The pandemic has also incentivised leaders to clamp down on opposition, and violent conflict is continuing in spite of the virus. The war in Tigray, Ethiopia, that started in November 2020 is such an example. Any global event has the potential to destabilise vulnerable areas. With current protectionist policy, there are few incentives for the global community to follow through on promises of peace. This is demonstrated with the United Nations Security council expressing concern around Tigray a whole 6 months after the conflict began.
Export restrictions induce scarcity on markets, raise prices and cause disproportionate harm to developing nations that cannot afford to compete in bidding wars. This was demonstrated at the start of the pandemic with mask shortages and now with vaccine access.

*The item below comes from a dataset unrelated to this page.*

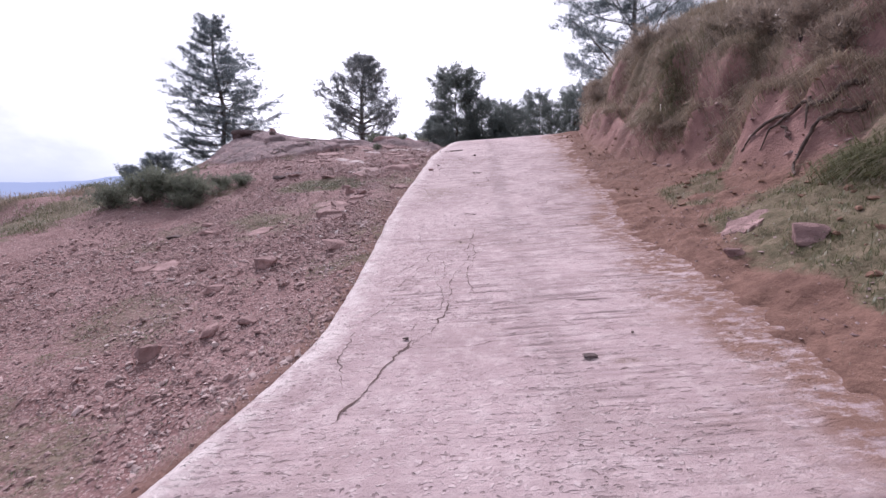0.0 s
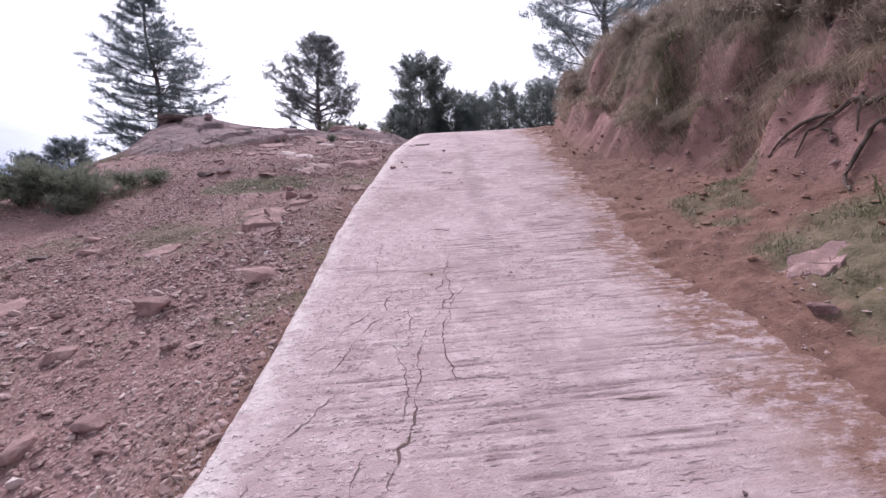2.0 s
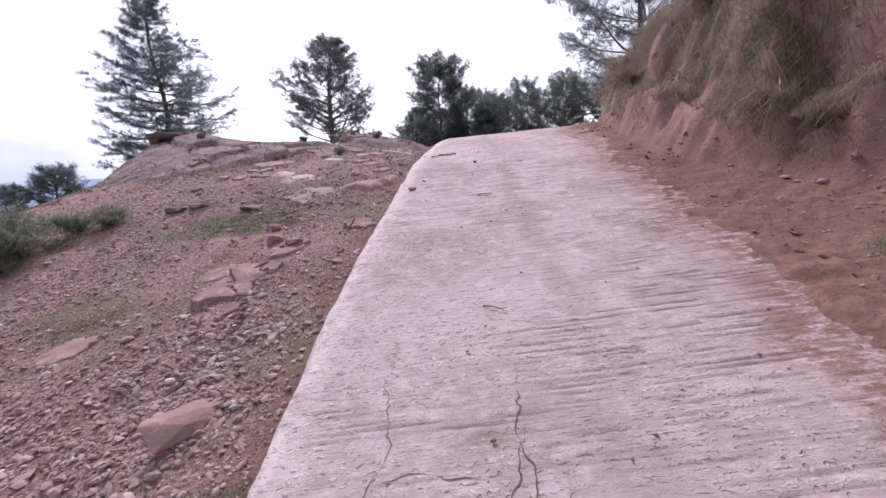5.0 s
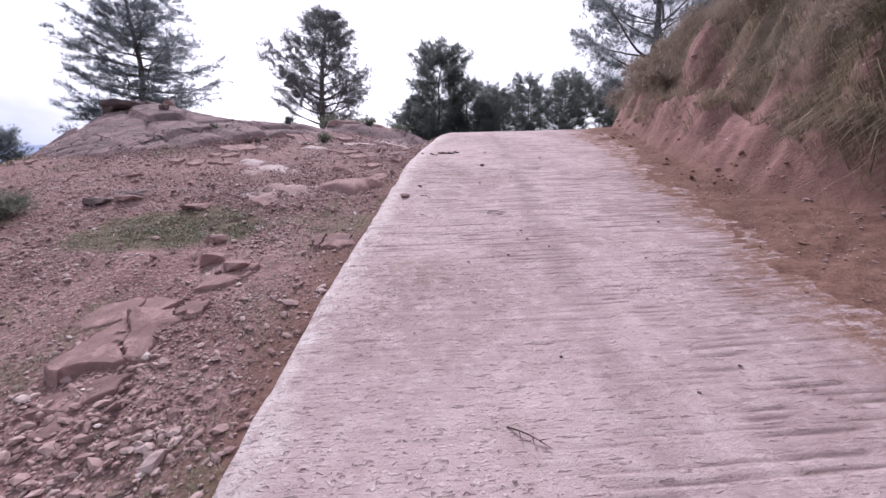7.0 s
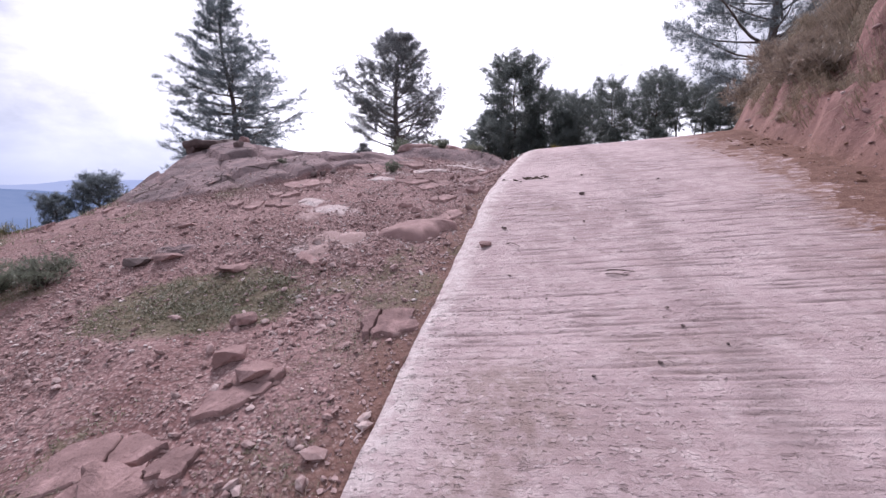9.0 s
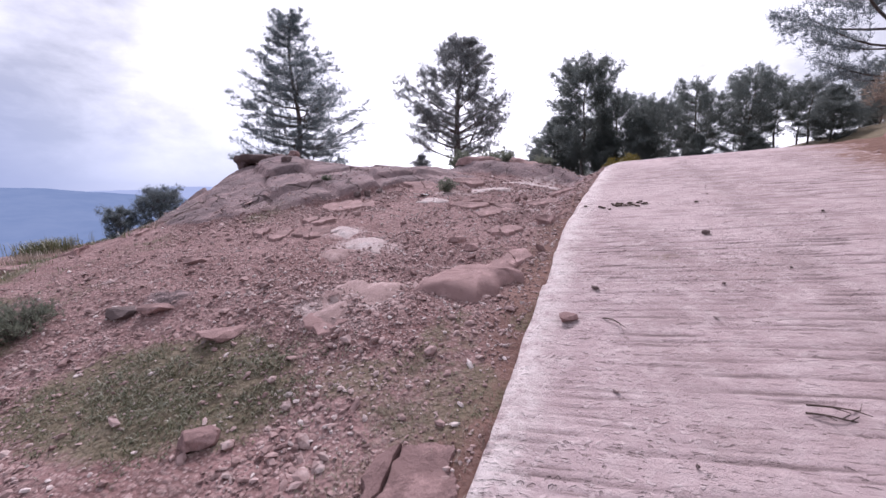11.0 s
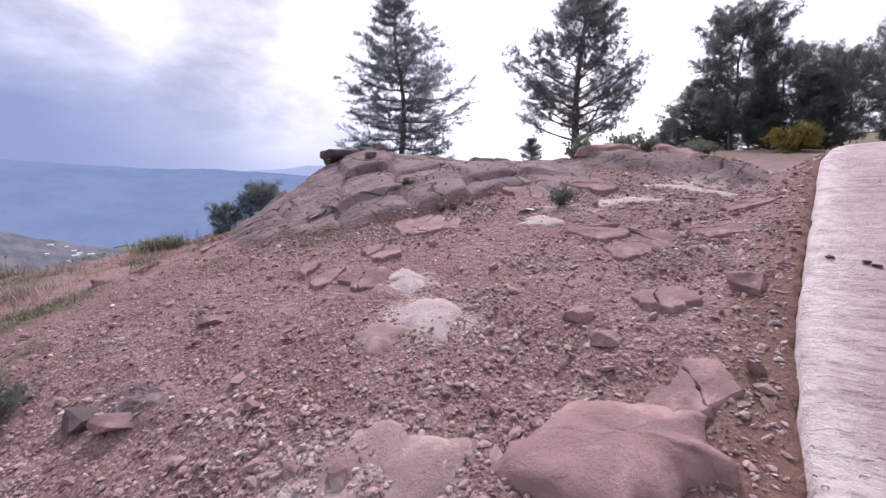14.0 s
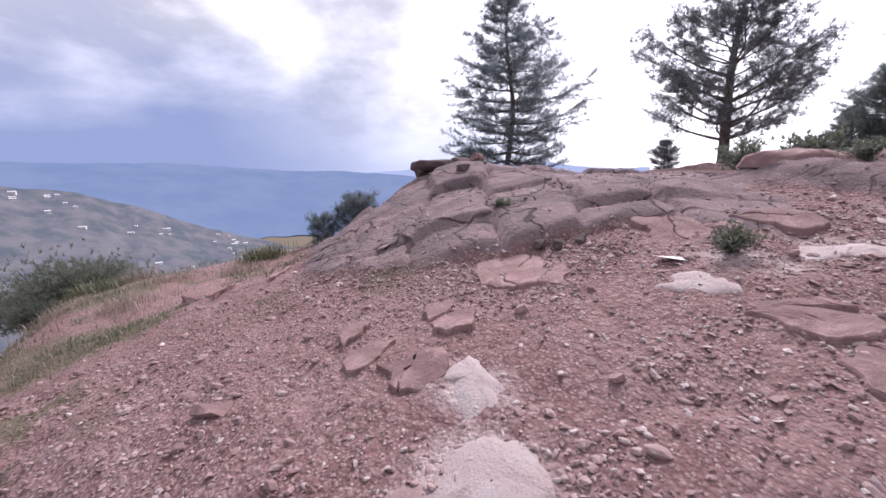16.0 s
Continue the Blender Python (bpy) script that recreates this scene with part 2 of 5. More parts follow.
# ---- materials ----
class Mat:
    def __init__(self, name, rough=0.9, spec=0.3):
        self.m = bpy.data.materials.new(name)
        self.m.use_nodes = True
        self.n, self.l = self.m.node_tree.nodes, self.m.node_tree.links
        self.b = self.n["Principled BSDF"]
        self.b.inputs["Roughness"].default_value = rough
        self.b.inputs["Specular IOR Level"].default_value = spec
        self.pos = self.n.new("ShaderNodeTexCoord").outputs["Object"]

    def put(self, sock, v):
        if hasattr(v, "is_output"):
            self.l.new(v, sock)
        else:
            sock.default_value = v

    def noise(self, scale, detail=5.0, rough=0.6, stretch=None, distort=0.0):
        n = self.n.new("ShaderNodeTexNoise")
        n.inputs["Scale"].default_value, n.inputs["Detail"].default_value = scale, detail
        n.inputs["Roughness"].default_value, n.inputs["Distortion"].default_value = rough, distort
        src = self.pos
        if stretch:
            mp = self.n.new("ShaderNodeMapping")
            mp.inputs["Scale"].default_value = stretch
            self.l.new(src, mp.inputs[0])
            src = mp.outputs[0]
        self.l.new(src, n.inputs["Vector"])
        return n.outputs[0]

    def cells(self, scale, feature="F1", stretch=None, warp=0.0):
        n = self.n.new("ShaderNodeTexVoronoi")
        n.feature = feature
        n.inputs["Scale"].default_value = scale
        src = self.pos
        if warp:
            w, add = self.n.new("ShaderNodeTexNoise"), self.n.new("ShaderNodeVectorMath")
            w.inputs["Scale"].default_value = 14.0
            add.operation = "MULTIPLY_ADD"
            add.inputs[1].default_value = (warp, warp, warp)
            self.l.new(src, w.inputs["Vector"])
            self.l.new(w.outputs["Color"], add.inputs[0])
            self.l.new(src, add.inputs[2])
            src = add.outputs[0]
        if stretch:
            mp = self.n.new("ShaderNodeMapping")
            mp.inputs["Scale"].default_value = stretch
            self.l.new(src, mp.inputs[0])
            src = mp.outputs[0]
        self.l.new(src, n.inputs["Vector"])
        return n.outputs

    def ramp(self, v, a, b):
        n = self.n.new("ShaderNodeMapRange")
        n.interpolation_type = "SMOOTHSTEP"
        self.put(n.inputs[0], v)
        n.inputs[1].default_value, n.inputs[2].default_value = a, b
        return n.outputs[0]

    def math(self, op, a, b):
        n = self.n.new("ShaderNodeMath")
        n.operation = op
        self.put(n.inputs[0], a)
        self.put(n.inputs[1], b)
        return n.outputs[0]

    def mix(self, f, a, b, blend="MIX"):
        n = self.n.new("ShaderNodeMix")
        n.data_type, n.blend_type = "RGBA", blend
        for sock, v in ((n.inputs[0], f), (n.inputs[6], a), (n.inputs[7], b)):
            self.put(sock, (*v, 1.0) if isinstance(v, tuple) and len(v) == 3 else v)
        return n.outputs[2]

    def attr(self, name):
        n = self.n.new("ShaderNodeAttribute")
        n.attribute_name = name
        return n.outputs["Fac"]

    def island(self):
        return self.n.new("ShaderNodeNewGeometry").outputs["Random Per Island"]

    def per_object(self):
        return self.n.new("ShaderNodeObjectInfo").outputs["Random"]

    def bump(self, h, dist, strength=1.0):
        n = self.n.new("ShaderNodeBump")
        n.inputs["Distance"].default_value, n.inputs["Strength"].default_value = dist, strength
        self.l.new(h, n.inputs["Height"])
        self.l.new(n.outputs[0], self.b.inputs["Normal"])

    def color(self, v):
        self.put(self.b.inputs["Base Color"], (*v, 1.0) if isinstance(v, tuple) else v)
        return self.m


def ground_material():
    k = Mat("stony_red_ground", 0.93, 0.2)
    blot, grain, fine = k.noise(0.9, 5), k.noise(9.0, 6, 0.7), k.noise(60.0, 4, 0.7)
    soil = k.mix(k.ramp(blot, 0.3, 0.7), (0.205, 0.112, 0.106), (0.315, 0.200, 0.194))
    soil = k.mix(k.ramp(grain, 0.4, 0.7), soil, (0.165, 0.098, 0.094))
    c, big = k.cells(42.0), k.cells(17.0)
    soil = k.mix(k.math("MULTIPLY", k.ramp(c["Distance"], 0.55, 0.25), 0.75), soil, k.mix(c["Color"], (0.16, 0.098, 0.092), (0.54, 0.42, 0.405)))
    soil = k.mix(k.math("MULTIPLY", k.math("MULTIPLY", k.ramp(big["Distance"], 0.48, 0.3), k.ramp(k.noise(2.6, 4), 0.42, 0.6)), 0.8), soil, k.mix(big["Color"], (0.17, 0.105, 0.098), (0.46, 0.33, 0.315)))
    verge = k.mix(k.ramp(grain, 0.3, 0.7), (0.135, 0.076, 0.060), (0.235, 0.138, 0.108))
    verge = k.mix(k.math("MULTIPLY", k.ramp(k.noise(1.1, 5, 0.65), 0.45, 0.7), 0.6), verge, (0.120, 0.066, 0.052))
    bank = k.mix(k.ramp(k.noise(1.6, 6, 0.7, (1.0, 1.0, 0.5)), 0.35, 0.68), (0.205, 0.116, 0.106), (0.35, 0.208, 0.188))
    bank = k.mix(k.ramp(k.noise(6.0, 6, 0.75), 0.55, 0.72), bank, (0.12, 0.068, 0.060))
    rock = k.mix(k.ramp(k.noise(1.7, 7, 0.65), 0.3, 0.72), (0.190, 0.148, 0.154), (0.335, 0.245, 0.246))
    rock = k.mix(k.ramp(k.noise(5.0, 7, 0.72, (0.6, 2.2, 2.0)), 0.54, 0.68), rock, (0.135, 0.105, 0.110))
    warp = k.n.new("ShaderNodeVectorMath")
    warp.operation = "MULTIPLY_ADD"
    wn_ = k.n.new("ShaderNodeTexNoise")
    wn_.inputs["Scale"].default_value = 1.6
    k.l.new(k.pos, wn_.inputs["Vector"])
    k.l.new(wn_.outputs["Color"], warp.inputs[0])
    warp.inputs[1].default_value = (0.7, 0.7, 0.7)
    k.l.new(k.pos, warp.inputs[2])
    edge = k.n.new("ShaderNodeTexVoronoi")
    edge.feature = "DISTANCE_TO_EDGE"
    edge.inputs["Scale"].default_value = 1.0
    k.l.new(warp.outputs[0], edge.inputs["Vector"])
    split = k.math("MULTIPLY", k.math("MULTIPLY", k.ramp(edge.outputs["Distance"], 0.028, 0.006), k.ramp(k.noise(1.1, 4, 0.6), 0.40, 0.52)), k.attr("rock"))
    rock = k.mix(k.math("MULTIPLY", split, 0.85), rock, (0.075, 0.055, 0.055))
    turf = k.mix(k.ramp(grain, 0.3, 0.7), (0.090, 0.092, 0.052), (0.185, 0.160, 0.108))
    pale = k.mix(k.ramp(fine, 0.35, 0.65), (0.42, 0.32, 0.31), (0.56, 0.47, 0.46))
    col = k.mix(k.attr("verge"), soil, verge)
    col = k.mix(k.attr("bank"), col, bank)
    col = k.mix(k.ramp(k.math("ADD", k.attr("rock"), k.math("MULTIPLY", k.math("SUBTRACT", grain, 0.5), 0.7)), 0.3, 0.7), col, rock)
    col = k.mix(k.math("MULTIPLY", k.attr("chalk"), k.ramp(k.noise(4.0, 6, 0.7), 0.38, 0.55)), col, pale)
    turf_f = k.ramp(k.math("ADD", k.attr("grass"), k.math("MULTIPLY", k.math("SUBTRACT", k.noise(14.0, 5, 0.75), 0.5), 1.2)), 0.35, 0.9)
    col = k.mix(k.math("MULTIPLY", turf_f, 0.8), col, turf)
    soft = k.math("MULTIPLY", k.math("SUBTRACT", 1.0, k.math("MULTIPLY", k.attr("rock"), 0.8)), k.math("SUBTRACT", 1.0, k.math("MULTIPLY", k.attr("verge"), 0.75)))
    h = k.math("ADD", k.math("MULTIPLY", k.noise(26.0, 7, 0.7), 1.0), k.math("MULTIPLY", k.math("ADD", k.math("MULTIPLY", c["Distance"], -0.55), k.math("MULTIPLY", big["Distance"], -1.1)), soft))
    h = k.math("ADD", h, k.math("SUBTRACT", k.math("MULTIPLY", k.math("MULTIPLY", k.noise(3.5, 7, 0.75), k.attr("rock")), 3.0), k.math("MULTIPLY", split, 1.5)))
    k.bump(h, 0.019, 1.0)
    return k.color(col)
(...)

Covid-19 has affected global free trade through the forced deceleration of international trade and the rise of economic protectionism that states are using. All these efforts beg the question, how can citizens and businesses navigate this increasingly protectionist world?
Protectionism is ineffective as it fails to directly address the root causes of the challenges facing policymakers during the Covid-19 pandemic. Is it really a concern of China 'owning' too much of the world or an issue in failed diversified supply chain management and domestic innovation?
We are supposed to be a world that is unified by common goals and using the global free market to aid in the pursuit of peace, innovation and global sustainability. These global organisations were intended to be used when states hindered these goals and for action to be taken against their undermining of liberal policies. But what use are these bodies when states do not comply with these shared goals and actively undermine them? What precedent will Covid-19 pose in terms of national policy and overall international relations?